The Warren County Circuit Court recently received an $8,713 Library of Virginia Circuit Court Records Preservation grant to restore records, including the 1932 map of the Shenandoah National Park when it was only a proposal. The map details the 74 property owners on what is now Skyline Drive.

Plans for the proposed new Virginia Beach city hall include an increase in chamber seats for the public from 150 to 300 with capacity to expand to 350. The room where work sessions are held will include a 48-seat gallery.

Moves to encrypt police scanner feeds last month reached into Isle of Wight and Warren counties.

The Virginia Department of Transportation has been holding a series of hack-a-thon events to solve transportation needs. Data about traffic underlying ideas has to come from SmarterRoads.org. Projects will then be judged on originality, impact, polish and presentation, as well as the approach used.

King William County Supervisor David E. Hansen was ordered to hand over video recordings of public meetings that he refused to provide to the King William Economic Development Authority chairman via a Freedom of Information Act request. A Richmond General District Court judge rejected Hansen's argument that he had recorded the meetings in his capacity as a citizen, not as a supervisor.

The Metropolitan Washington Airports Authority released the contract for the director of the Reagan National and Dulles airports, confirming that he is the second highest paid airport director in the country. Though MWAA is not subject to the public records acts of Virginia, Maryland or D.C., the agency released the contract not long after catching heat from Rep. Eleanor Holmes Norton over comments MWAA's board chair made that he saw no value in sharing the contract with the public.

As a part of The Virginian-Pilot’s effort to track deaths of jail inmates with mental illness, students from Marquette University contacted officials in all 50 states and the District of Columbia to find out what information they keep. These requests, which often involved calls to multiple agencies, yielded just eight states that were able to provide any data at all.

Email records obtained by the Star-Tribune through FOIA requests disclosed a conversation between Pittsylvania County Department of Social Services Director Sherry Flanagan and DSS' attorney over a request by the county attorney for a copy of the DSS bylaws. After confirming that the request was similar to one any citizen could make, the attorney nonetheless said he would hold off on releasing the records until he found out why they were wanted.

Louisa County supervisors were intent on finding out who leaked news of a planned industrial park.  It either leaked from someone who had a non-disclosure agreement with the county, or it leaked from the board of supervisors, a supervisor said at a meeting of the Louisa County Industrial Development Authority meeting. The county won't reveal how much it paid for options to purchase property in the affected area, nor about how much it will cost to develop the property after acquisition.

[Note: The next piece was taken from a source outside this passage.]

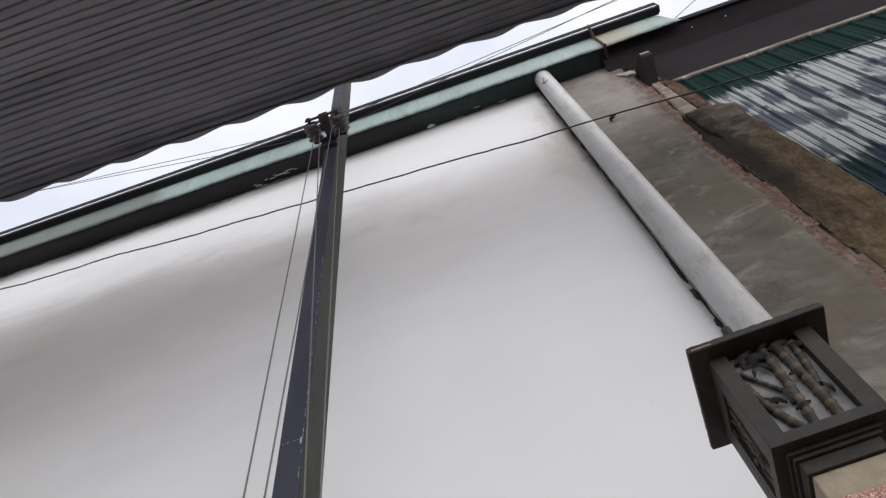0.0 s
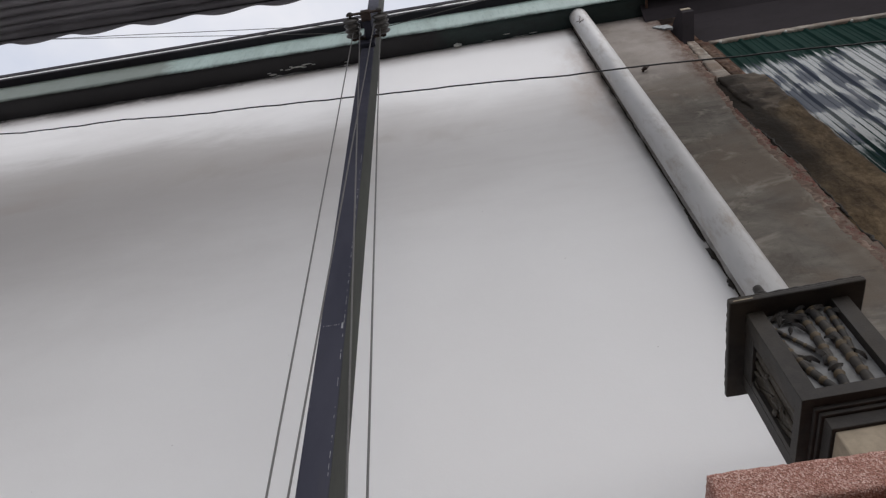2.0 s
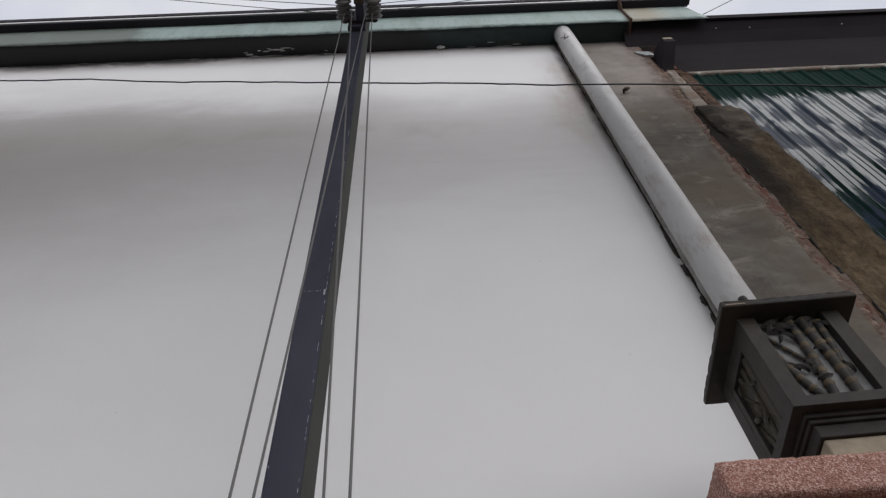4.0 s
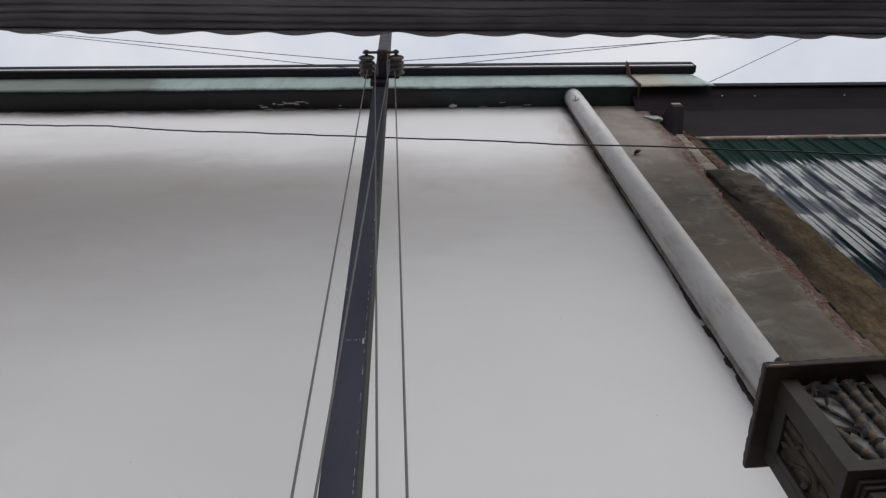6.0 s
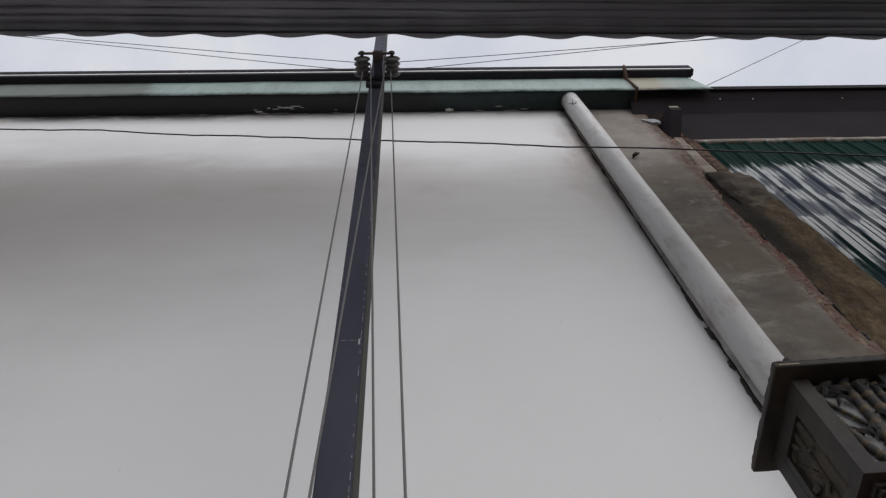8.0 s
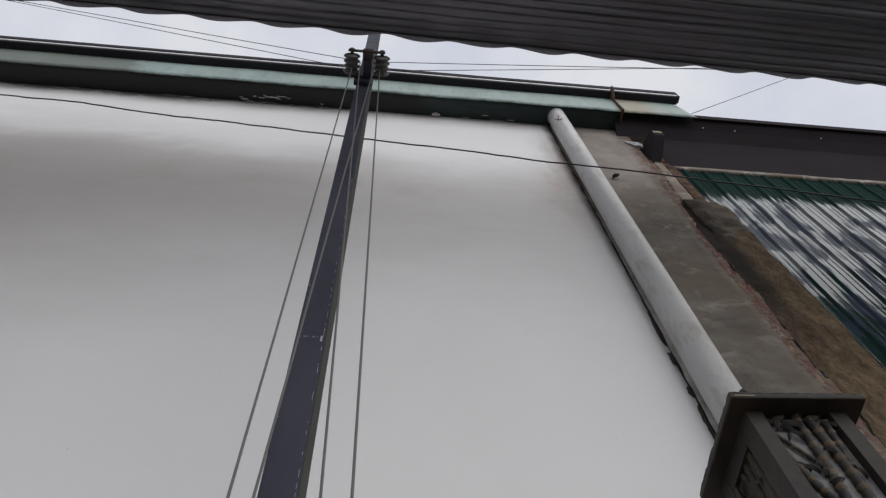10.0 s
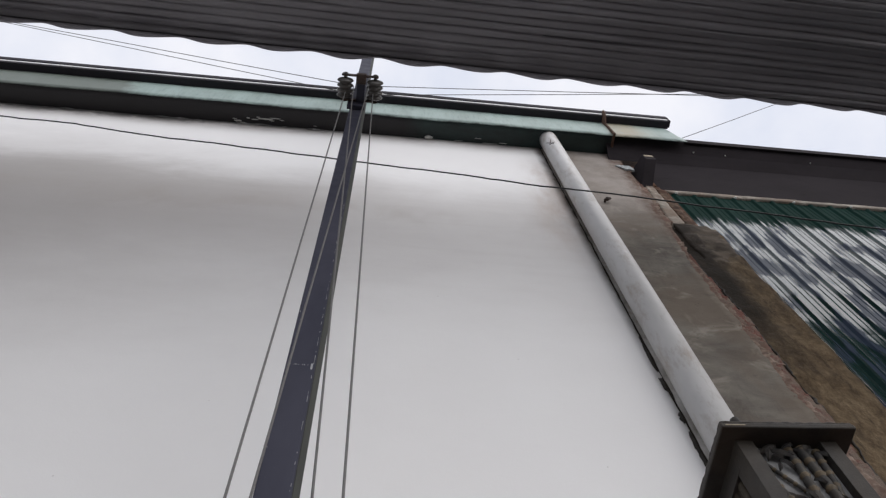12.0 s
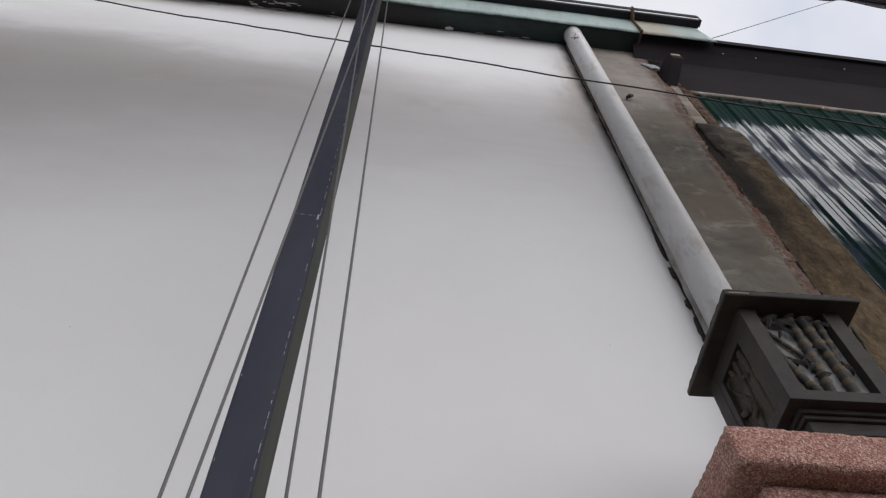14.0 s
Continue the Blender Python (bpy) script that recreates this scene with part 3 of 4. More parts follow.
part("soffit", folded(1.312, 6.9, [(-0.104, 6.168), (-0.05, 6.090), (-0.002, 6.000)], 0.02), M_BOARD, eave_dark)
part("board", folded(1.500, 6.9, [(-0.0015, 5.998), (0.022, 5.82), (0.046, 5.632)], 0.004), M_BOARD, eave_dark)
part("lip", boxed((1.83, -0.112, 6.150), (6.9, -0.1005, 6.215), 0.002), M_BOARD, eave_dark)
bm = boxed((1.464, -0.088, 5.798), (1.528, 0.044, 5.868))
for v in bm.verts:
    if v.co.y > 0 and v.co.z < 5.82:
        v.co.z = 5.625
    if v.co.y > 0:
        v.co.x -= 0.050
part("rafter_end", bm, M_BOARD, eave_dark, "cut rafter end with a pale top")
part("rafter_tip", boxed((1.470, -0.0905, 5.836), (1.522, -0.0885, 5.864)), M_TAN, eave_dark)
part("rafter_end", boxed((3.245, -0.085, 5.86), (3.315, 0.012, 6.03), 0.004), M_BOARD, eave_dark)
for px, py in ((1.880, -0.062), (2.09, -0.060), (2.665, -0.058), (3.33, -0.06), (4.2, -0.06)):
    bm = bmesh.new()
    bmesh.ops.create_uvsphere(bm, u_segments=8, v_segments=5, radius=0.005, matrix=pose(px, py, 6.102))
    part("rivet", bm, M_BEAD, eave_dark, "", True)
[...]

The Hopewell City Council never had a chance to discuss candidates for the vacant city attorney position at its Aug. 13 meeting. Members began arguing as soon as the door to the closed meeting shut, prompting them to abandon the closed meeting, come back into open session and acknowledge that the closed session did not comply with FOIA.

A member of the Portsmouth Redevelopment and Housing Authority board complained publicly about a rule that bars members from talking about the agency outside the board room. The authority's executive director said there was no written gag order and members are free to talk if they want. According to The Virginian-Pilot, members routinely ignore requests for comment and rarely dissent or express strong opinions during meetings.

A spokesman from the U.S. Postal Service said "human error" led to the disclosure of an unredacted security questionnaire filled out by the candidate running for Congress against Rep. Dave Brat. A PAC working in support of Brat filed a federal FOIA request for the records, which are usually kept confidential. The postal service apologized to the candidate for the release.